Probably all financial advisors would say it is impossible to earn 17 times the S&P in 26 years.

However this is exactly what the Stars model shows from back testing. How is this possible?

A typical investment is what I call directional. By that I mean if prices rise its value rises and if it falls its value falls. If the price moved from $100 to $200 several times the gain would never exceed $100 if your strategy was buy and hold.

In the case of the Stars model the volatile TQQQ is rebalanced against the less volatile SPY so that the number of shares at a market high of TQQQ are reduced. TQQQ is sold at a profit as prices rise from $100 to $200. The profits buy SPY.

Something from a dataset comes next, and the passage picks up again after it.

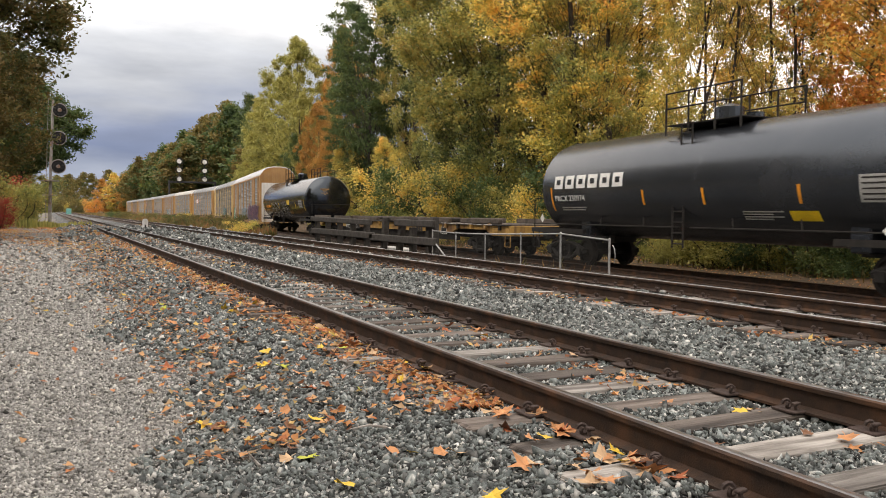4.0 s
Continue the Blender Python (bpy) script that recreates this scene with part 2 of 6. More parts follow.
MATT_BLACK.node_tree.nodes["Principled BSDF"].inputs["Specular IOR Level"].default_value = 0.35
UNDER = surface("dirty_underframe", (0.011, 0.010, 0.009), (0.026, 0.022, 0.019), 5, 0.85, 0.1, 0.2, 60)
WHEEL = surface("wheel_steel", (0.02, 0.017, 0.015), (0.042, 0.035, 0.03), 8, 0.7, 0.4, 0.1, 80)
YELLOW = surface("rack_yellow_paint", (0.44, 0.255, 0.09), (0.51, 0.305, 0.118), 1.5, 0.6, 0, 0.06, 40, c3=(0.42, 0.25, 0.075), streak=((0.28, 0.16, 0.06), 0.45))
CREAM = surface("rack_cream_yellow_paint", (0.52, 0.385, 0.18), (0.60, 0.45, 0.22), 1.5, 0.6, 0, 0.06, 40, c3=(0.55, 0.38, 0.14), streak=((0.35, 0.2, 0.08), 0.35))
ORANGE = surface("rack_orange_paint", (0.36, 0.20, 0.082), (0.43, 0.25, 0.105), 1.5, 0.6, 0, 0.06, 40, c3=(0.40, 0.20, 0.05), streak=((0.25, 0.13, 0.05), 0.4))
WHITE = surface("dull_white_paint", (0.70, 0.69, 0.66), (0.80, 0.79, 0.77), 2, 0.6, 0, 0.05, 40, c3=(0.58, 0.55, 0.50), streak=((0.4, 0.33, 0.25), 0.35))
ROOF_GREY = surface("galvanised_roof", (0.24, 0.25, 0.26), (0.33, 0.34, 0.35), 1.2, 0.6, 0.2, 0.05, 40, c3=(0.22, 0.22, 0.225))
ROOF_LIGHT = surface("bright_galvanised_roof", (0.46, 0.47, 0.48), (0.58, 0.59, 0.60), 1.2, 0.5, 0.25, 0.05, 40, c3=(0.40, 0.40, 0.40))
ROOF_PALE = surface("pale_roof", (0.43, 0.415, 0.38), (0.52, 0.50, 0.47), 1.2, 0.55, 0.1, 0.05, 40, c3=(0.55, 0.52, 0.47))
PANEL_BROWN = surface("grimy_brown_panel", (0.128, 0.121, 0.108), (0.205, 0.195, 0.175), 1.6, 0.55, 0.25, 0.06, 50, c3=(0.10, 0.08, 0.07), streak=((0.08, 0.06, 0.05), 0.5))
PANEL_GREY = surface("galvanised_panel", (0.235, 0.252, 0.262), (0.345, 0.364, 0.372), 1.6, 0.46, 0.35, 0.06, 50, c3=(0.145, 0.148, 0.15), streak=((0.11, 0.095, 0.085), 0.45))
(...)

When the market corrects TQQQ falls 4 times as fast as SPY. At the low about 6 times as many shares of TQQQ are bought at 20 cents on the dollar. When you rebalance you have many more shares at this very low price and the cycle starts over again.

Every year to some degree this process is happening. The end result is that for that $100 upward move you get many times to make money and on many more shares.

The key to the Stars model is rebalancing the volatile TQQQ annually against the less volatile SPY.

If the returns of the last 14 years were used, Stars would outperform the S&P by a factor of 48 over 25 years. For the future 25 years Stars will most likely outperform the S&P by more than 17 times.